Is a market turn on deck? Mike Larson reviews and previews his 2019 outlook.  Larson will be speaking at the Las Vegas MoneyShow May 13-15.

Baseball season is underway, and with spring upon us it is a good time to look at our 2019 market calls and share what we expect for the remaining innings of 2019.

First, let’s talk about the Lyft (LYFT) IPO. I’ve been warning about the lousy quality of the offerings Wall Street has been dumping on the public markets. Last summer we noted that more money-losing companies were going public than even at the peak of the dot-com bubble.

Lyft, the ride-sharing company, sold 32.5 million shares at $72 in its IPO last Thursday evening. The transaction valued Lyft at $24.4 billion on a fully diluted basis. That was up 61% from its last private valuation of $15.1 billion in mid-2018.

Eager investors seeing visions of dot-com-like dollar signs piled in, and the stock soared to more than $88 at the open on Friday. But that was that.

Lyft ultimately gave back a chunk of those gains, closing at $78 and change. Then the stock plunged again on Monday, losing almost 12% and closing below its IPO price at $69.01.

Some post-IPO volatility is normal. But this certainly wasn’t.

It’s a sign that eager venture capitalists, Silicon Valley insiders and starry-eyed outside analysts may be way off-base about the true value of today’s money-losing tech darlings.

And Lyft certainly qualifies as a money loser. It racked up $911 million in red ink last year, or about $2.5 million per day!

I’m going to give myself a single here. Many of the risky IPOs from last year have faceplanted, just like Lyft has so far in 2019. But the broader Renaissance IPO ETF (IPO) is up sharply this year and flirting with last summer’s highs. If those gains fail to hold (as I suspect they will) and more future IPOs flop, this runner of a call will advance to second.

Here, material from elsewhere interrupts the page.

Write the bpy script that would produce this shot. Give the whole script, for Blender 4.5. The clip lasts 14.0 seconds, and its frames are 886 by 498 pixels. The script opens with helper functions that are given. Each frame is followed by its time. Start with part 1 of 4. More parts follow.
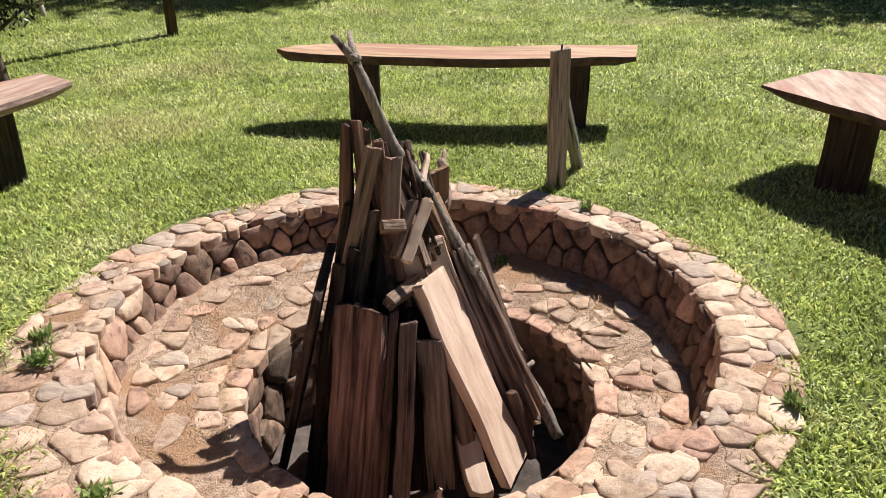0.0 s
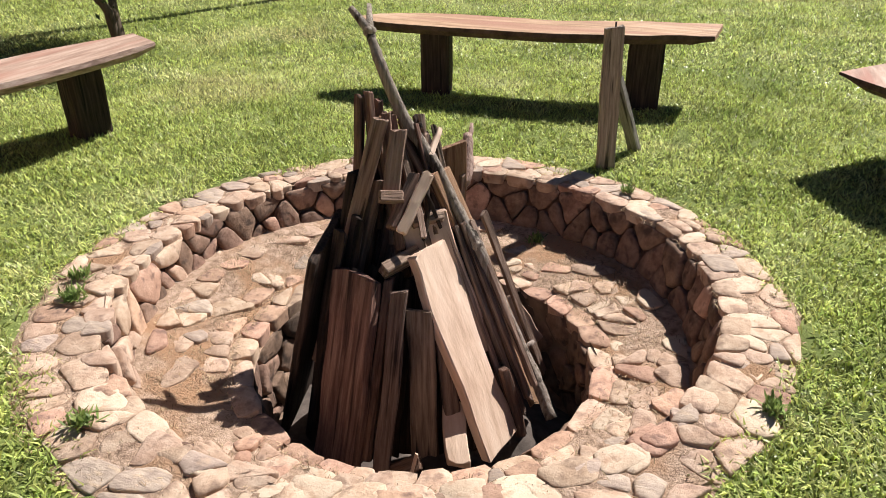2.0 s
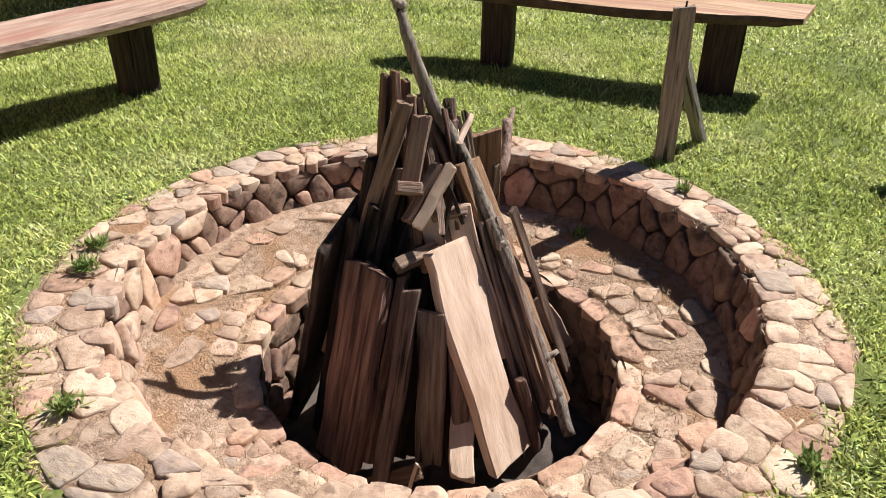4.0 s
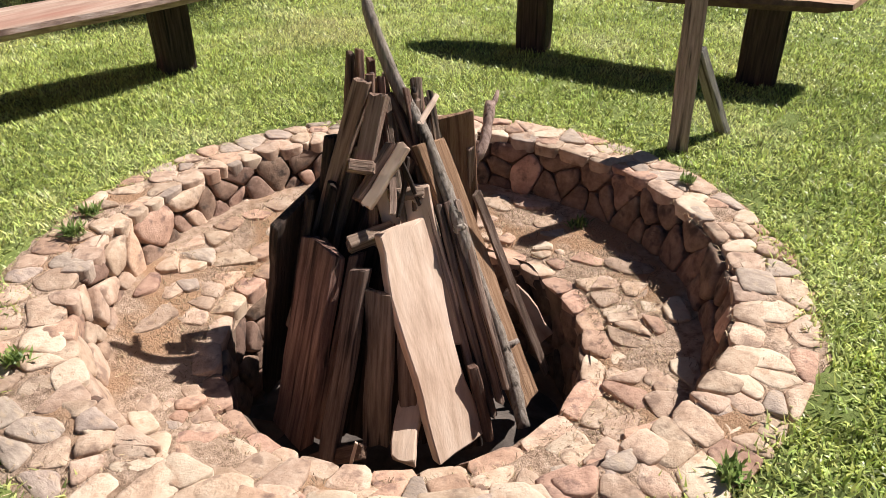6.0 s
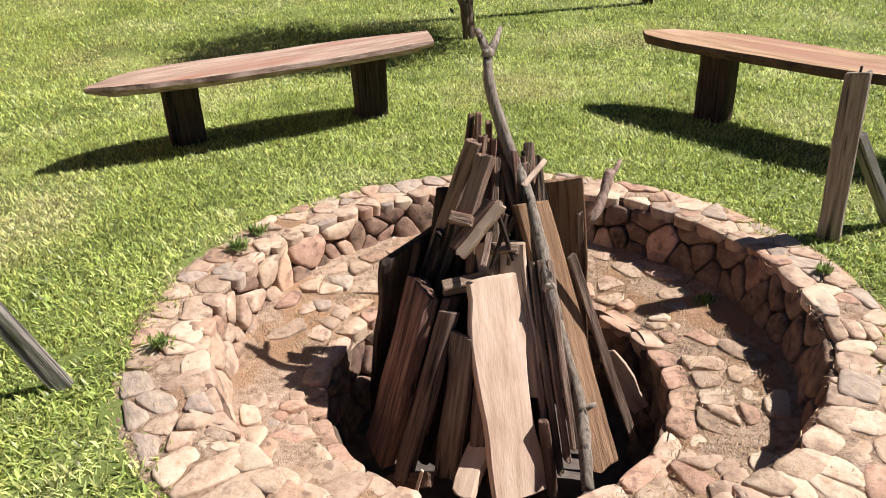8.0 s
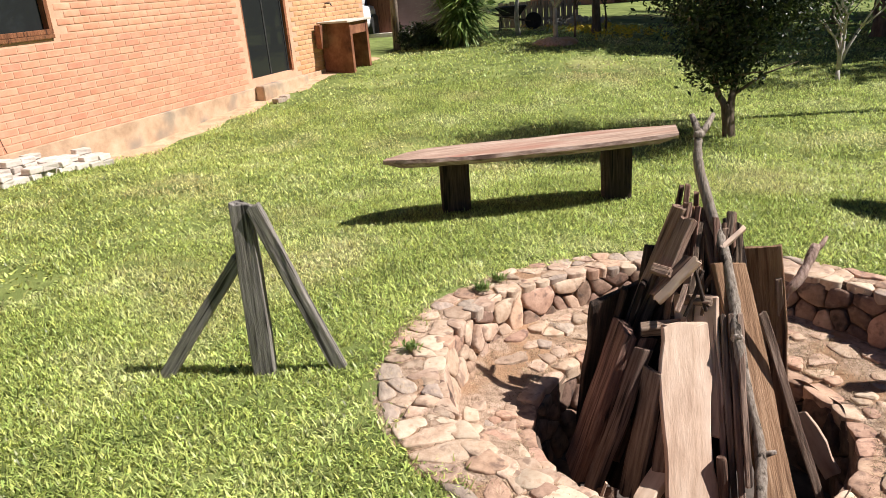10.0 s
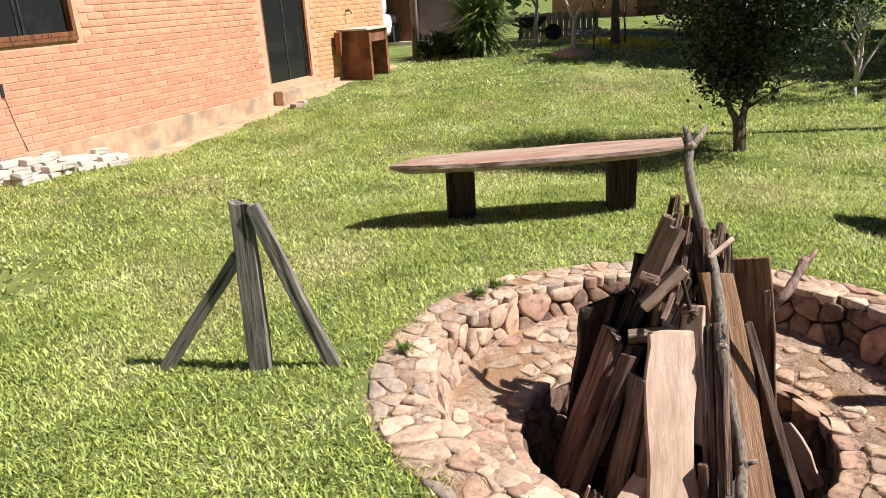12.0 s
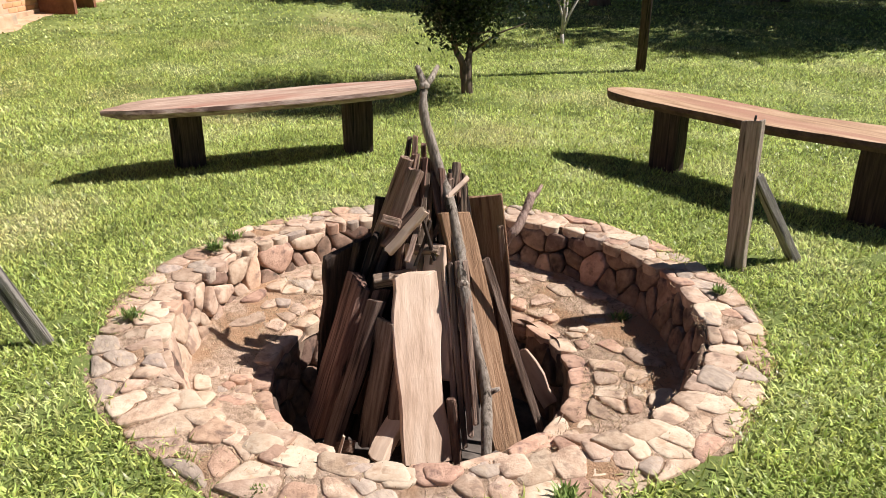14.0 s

I also suggested that overhyped FAANG names would start lagging while safe money stocks would start leading. I’d rate that a solid double.

Only two (of 11) S&P 500 sector ETFs to hit new highs are the defensive: Utilities Select Sector SPDR Fund (XLU) and Real Estate Select Sector SPDR Fund (XLRE). They’re also up 20.1% and 20.2% respectively. That’s roughly double the rise in the benchmark NYSE FANG+ Index over the last 52 weeks.

Third, my warnings about the flattening/inverting yield curve – and its implications for the economy, fixed-income investments and financial stocks – has proven to be a home run.

I noted as far back as April 2018 that financial stocks were going to be major losers from important changes in the interest-rate markets. Then I said in December that you had to pay attention to how the curve was starting to invert, because that would get major attention on Wall Street before long.

Bonds just went ballistic to the upside, while bank stocks suffered their worst declines in several years. Overall, the diversified Financial Select Sector SPDR Fund (XLF) has lost around 5% in the past year. That means it has underperformed my favorite safe money sectors by a stunning 25 percentage points!

That said, I’ve been striking out (so far) on the direction of the stock market for a little while. My market atlas from January suggested the S&P 500 would likely top out in the mid-2,600s. But we’re trading about eight percentage points above that level now.

So, what about the rest of 2019?

I still expect this to be a challenging year. We’re very late in the economic and credit cycle, a time when market “accidents” and out-of-the-blue shocks typically become more common.

The yield curve is sending out cautionary signals about future growth, while corporate credit spreads remain elevated despite the rally in equities. Those are signs that bond investors aren’t anywhere near as sanguine as stock jockeys. Several volatility gauges also remain in higher ranges vs. those that prevailed before last spring. That’s another sign of lingering concern.

If anything changes, I’ll be sure to let you know. But I still advocate carrying a higher level of cash than you did from 2009 through 2018— keeping your stock investments titled toward “defensive” sectors and names and getting rid of stocks poorly rated by our objective, time-tested Weiss Ratings system.